(Rows from a dataset of clips and code)
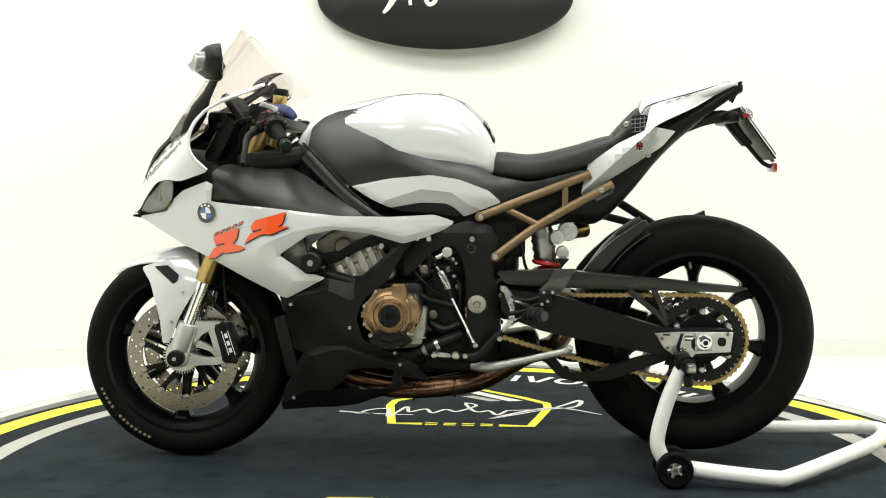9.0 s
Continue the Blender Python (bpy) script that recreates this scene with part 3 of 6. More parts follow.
# seat
part("seat", body([(-0.112, 0.838, 0.80, 0.05, 0.82), (-0.13, 0.862, 0.795, 0.085, 0.82), (-0.165, 0.868, 0.79, 0.115, 0.82), (-0.246, 0.861, 0.785, 0.130, 0.82), (-0.35, 0.882, 0.80, 0.130, 0.845), (-0.42, 0.903, 0.83, 0.120, 0.87),
                   (-0.475, 0.915, 0.86, 0.10, 0.89)], 4, 3.0), SEATM, BK, "black vinyl rider seat")
# under the seat and tail: the black hull
part("undertray", body([(-0.20, 0.79, 0.62, 0.09, 0.70), (-0.33, 0.81, 0.67, 0.09, 0.74), (-0.42, 0.84, 0.668, 0.085, 0.75), (-0.50, 0.89, 0.735, 0.080, 0.82), (-0.60, 0.945, 0.855, 0.074, 0.90), (-0.70, 0.992, 0.945, 0.056, 0.97),
                        (-0.78, 1.040, 1.005, 0.045, 1.02), (-0.815, 1.050, 1.025, 0.04, 1.037)], 4, 3.5), BLACKP, BK, "matte black tail underside")
part("tail_cowl", body([(-0.53, 0.985, 0.93, 0.088, 0.95), (-0.545, 1.008, 0.94, 0.090, 0.97), (-0.60, 1.028, 0.96, 0.086, 0.985), (-0.68, 1.043, 0.99, 0.075, 1.01), (-0.78, 1.058, 1.035, 0.054, 1.045), (-0.80, 1.056, 1.04, 0.048, 1.047)], 4, 2.8), PAINT, BK, "glossy white single-seat cowl")
part("seat_back", body([(-0.455, 0.905, 0.85, 0.10, 0.88), (-0.49, 0.945, 0.87, 0.105, 0.90), (-0.535, 0.99, 0.90, 0.092, 0.94), (-0.56, 0.995, 0.92, 0.085, 0.95)], 4, 3.5), GREYBLK, BK, "satin black seat back pad")

# nose and headlights
part("nose_panel", body([(0.50, 0.80, 0.70, 0.13, 0.75), (0.62, 0.86, 0.66, 0.15, 0.76), (0.72, 0.88, 0.66, 0.11, 0.76), (0.785, 0.87, 0.675, 0.062, 0.76), (0.832, 0.805, 0.685, 0.045, 0.73), (0.862, 0.74, 0.688, 0.028, 0.70)], 4, 2.5), BLACKP, BK, "black inner nose")
HL = [(0.845, 0.075, 0.706), (0.826, 0.105, 0.738), (0.775, 0.142, 0.786), (0.734, 0.18, 0.794), (0.719, 0.18, 0.785), (0.733, 0.15, 0.735), (0.755, 0.12, 0.706), (0.807, 0.09, 0.700)]
both("headlight", lambda s: sheet(HL, 0.004, 0.004, side=s, lift=-0.006), BLACKP, BK, "dark headlight bowl")
for s in (1, -1):
    bm = bmesh.new()
    add_cyl(bm, (0.758, s * 0.112, 0.748), (0.778, s * 0.124, 0.750), 0.016, 0.019, 24)
    part("headlight_lamp", bm, CASTG, BK, "round projector lamp")
both("headlight_cover", lambda s: sheet(HL, 0.002, 0.006, side=s, lift=0.001), LENS, BK, "clear headlight cover")
for s in (1, -1):
    bm = bmesh.new()
    add_tube(bm, [(0.869, s * 0.013, 0.692), (0.859, s * 0.021, 0.745), (0.838, s * 0.031, 0.80), (0.808, s * 0.042, 0.860), (0.762, s * 0.055, 0.905)], 0.009, 8)
    part("nose_trim", bm, BLACKD, BK, "gloss black centre trim")
bm = bmesh.new()
plate(bm, [(0.882, 0.689), (0.80, 0.678), (0.72, 0.62), (0.70, 0.60), (0.71, 0.66), (0.80, 0.70), (0.88, 0.695)], -0.045, 0.045, 0.004)
part("nose_underside", bm, BLACKP, BK)


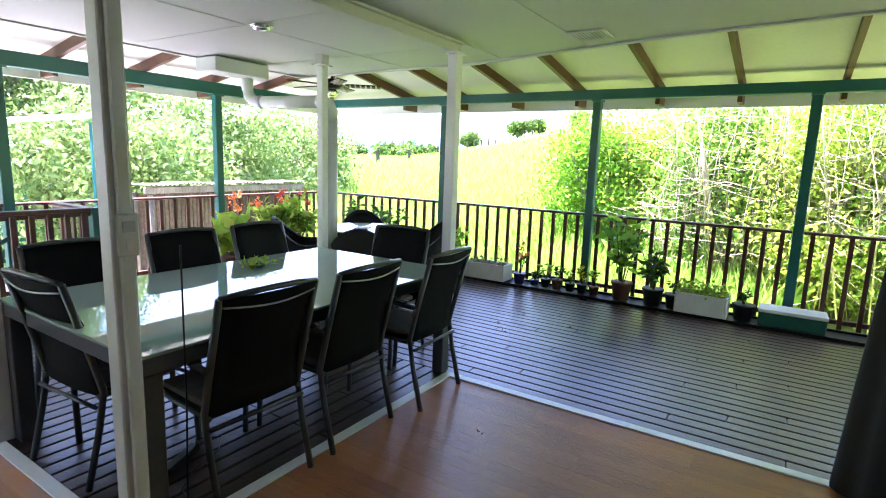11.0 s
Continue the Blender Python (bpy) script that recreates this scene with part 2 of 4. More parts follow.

Requirements: Return all the lines that contain the string "More".

Exercise output:
Continue the Blender Python (bpy) script that recreates this scene with part 3 of 6. More parts follow.
Continue the Blender Python (bpy) script that recreates this scene with part 2 of 4. More parts follow.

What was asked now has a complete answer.